Around the globe, Christians face many threats, including violence. A greater menace, at least in the United States and much of the developed world, may be indifference, a pervasive dispassion that comes not from an honest rejection of the faith but from a failure ever to grapple with it. 

Nobody can remain utterly indifferent to faith for long, though in the absence of a commitment to a traditional religion, people will turn to the idols of ideology, which can feed the hostility that Christians sometimes face from secular culture. A partial answer to this problem is a commitment to the principles of religious freedom that Jefferson himself pioneered. A more complete solution is to read the Bible.

Ever since Cyrus Adler of the Smithsonian Institution discovered the Jefferson Bible in the 1890s and Congress funded its first publication in 1904, the work has generated every possible reaction, from curiosity and admiration to disgust and denunciation. 

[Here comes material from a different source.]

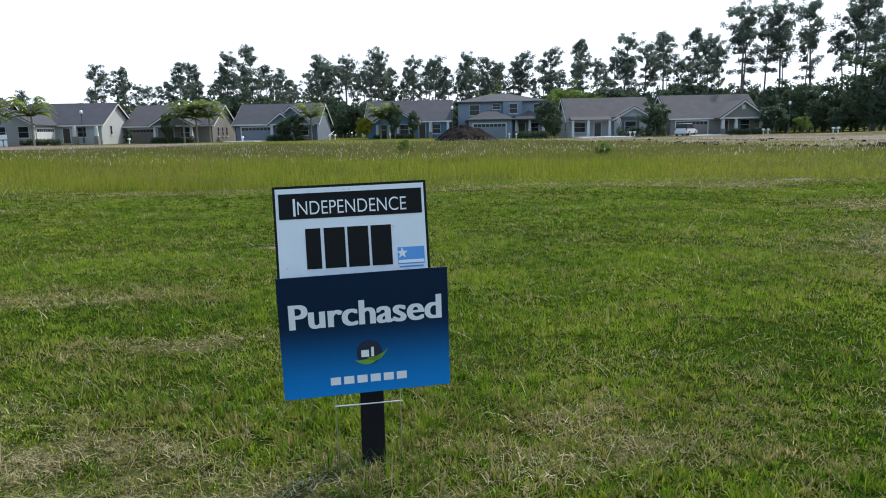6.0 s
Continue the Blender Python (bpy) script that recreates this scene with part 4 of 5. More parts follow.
for a0, a1, d0, d1, n, (h0, h1), m, (g0, g1) in GROUPS:
    m = round(m * 0.62)
    for i in range(n):
        az = a0 + (a1 - a0) * (i + rng.uniform(0.15, 0.85)) / n
        d = rng.uniform(d0, d1)
        x, y = at_bearing(az, d)
        h = rng.uniform(h0, h1) * (top_at(az, d) - z_at(x, y)) / 18
        kinds = (0, 2, 5) if -12 < az < 30 else range(7)
        place(PINES[rng.choice(kinds)], x, y, h, rng.uniform(0, 360), h * rng.uniform(0.75, 1.0) * (1.2 if az < -60 else 1.0))
    for i in range(m):
        az = a0 + (a1 - a0) * (i + rng.uniform(0.1, 0.9)) / m
        d = rng.uniform(d0 - 6, d0 + 18)
        x, y = at_bearing(az, d)
        pale = 0.5 if -59 < az < -54 else 0.06 if -62 < az < 18 else 0.0
        o = PALE[0] if rng.random() < pale else OAKS[rng.randrange(3)]
        k = rng.uniform(g0, g1) * top_at(az, d) / 8.5
        place(o, x, y, k, rng.uniform(0, 360), k * rng.uniform(0.95, 1.35))
for proto in PINES + OAKS + PALE:
    proto.matrix_world = pose(*at_bearing(rng.uniform(-72, -62), 172), 0.4)
# the deep of the woods, too far to tell apart
r_ = np.random.default_rng(44)
n = 8000
az = np.radians(np.where(r_.random(n) < 0.45, r_.uniform(-113, -60.5, n), r_.uniform(-28, 80, n)))
d = r_.uniform(176, 200, n)
tops = 4.6 + 2.2 * np.sin(az * 37) * np.sin(az * 11 + 1) + 5.0 * smooth(radians(-24), radians(-18), az) * smooth(radians(40), radians(34), az)
c = np.stack([0.7 + d * np.sin(az), d * np.cos(az), r_.random(n) * tops], -1)
c[:, 2] += height(c[:, 0], c[:, 1])
tagged(soup("far_woods", sprays(r_, c, r_.uniform(0.9, 1.9, n), 22, 0.42), 3, M_OAK), "deep dark green woodland behind the first trees", "woods", kind="stuff")
# bright saplings at the wood's end
for az, d in ((-61.5, 112), (-63.3, 110), (-66, 106)):
    x, y = at_bearing(az, d)
    place(PALE[0], x, y, 0.75, az)
place(SHRUB, -2.75, 44.5, 0.75, 20, 0.75), place(SHRUB, 7.75, 33.6, 0.62, 70, 0.7)
SHRUB.matrix_world = pose(34.5, 103.0, z_at(34.5, 103))
GARDEN = [(-42.8, 102.5, 1.15, 0.8), (-23.8, 102.5, 1.0, 1.6), (-8.7, 102.0, 1.35, 0.9), (-6.0, 103.0, 1.05, 0.7), (13.6, 101.5, 1.45, 1.4), (14.9, 102.5, 1.1, 0.9), (29.0, 101, 1.25, 1.75), (47.0, 104, 1.1, 1.7),
          (-52.5, 102, 0.6, 0.6), (-60.6, 89, 1.05, 1.1), (-75.0, 65.4, 1.15, 1.9), (-72.1, 80.0, 1.05, 1.2), (-25.4, 103, 0.8, 1.0), (-49.4, 104, 0.55, 0.55)]
for x, y, k, w in GARDEN:
    place(YOUNG, x, y, k, x * 7, w)
YOUNG.matrix_world = pose(55.5, 103.0, z_at(55.5, 103))
YELLOW.matrix_world = pose(-13.1, 101.8, z_at(-13.1, 101.8))
place(PALE[0], 52.5, 106, 0.32, 40, 0.4), place(PALE[0], *at_bearing(-59.2, 100), 0.46, 10, 0.5)
for x, y, k in ((-59.6, 88.2, 1.12), (-54.6, 89.0, 1.2), (-39.8, 101.5, 1.12), (-38.0, 101.8, 1.2), (-21.2, 102.8, 1.05), (-10.9, 102.8, 1.0), (-9.9, 102.6, 0.9)):
    place(PALM, x, y, k, x * 13)
PALM.matrix_world = pose(-36.2, 102.2, z_at(-36.2, 102.2)) @ Matrix.Diagonal((1.15, 1.15, 1.15, 1))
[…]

As Manseau observes in his book, the ways in which Americans have received the “Jefferson Bible” may be more interesting than the ways by which Jefferson conceived it. The one thing that can’t be said about the “Jefferson Bible,” however, is that it is a product of indifference.

Jefferson knew the Gospels better than many of his detractors. “I never go to bed without an hour, or half an hour’s previous reading of something moral,” he once wrote. Readers don’t have to approve of what he did to recognize and even appreciate his sincere effort. One of America’s greatest minds thought long and hard about the world’s most important words. Shouldn’t we all?

The best response may be a merciful one: to forgive what Jefferson got wrong and to encourage what he did right. This was Paul’s approach on Mars Hill. He didn’t condemn the Athenians for their paganism and unknown god. Instead, he congratulated them for how they perceived the truth of Christianity, however dimly. Then he taught them the truth.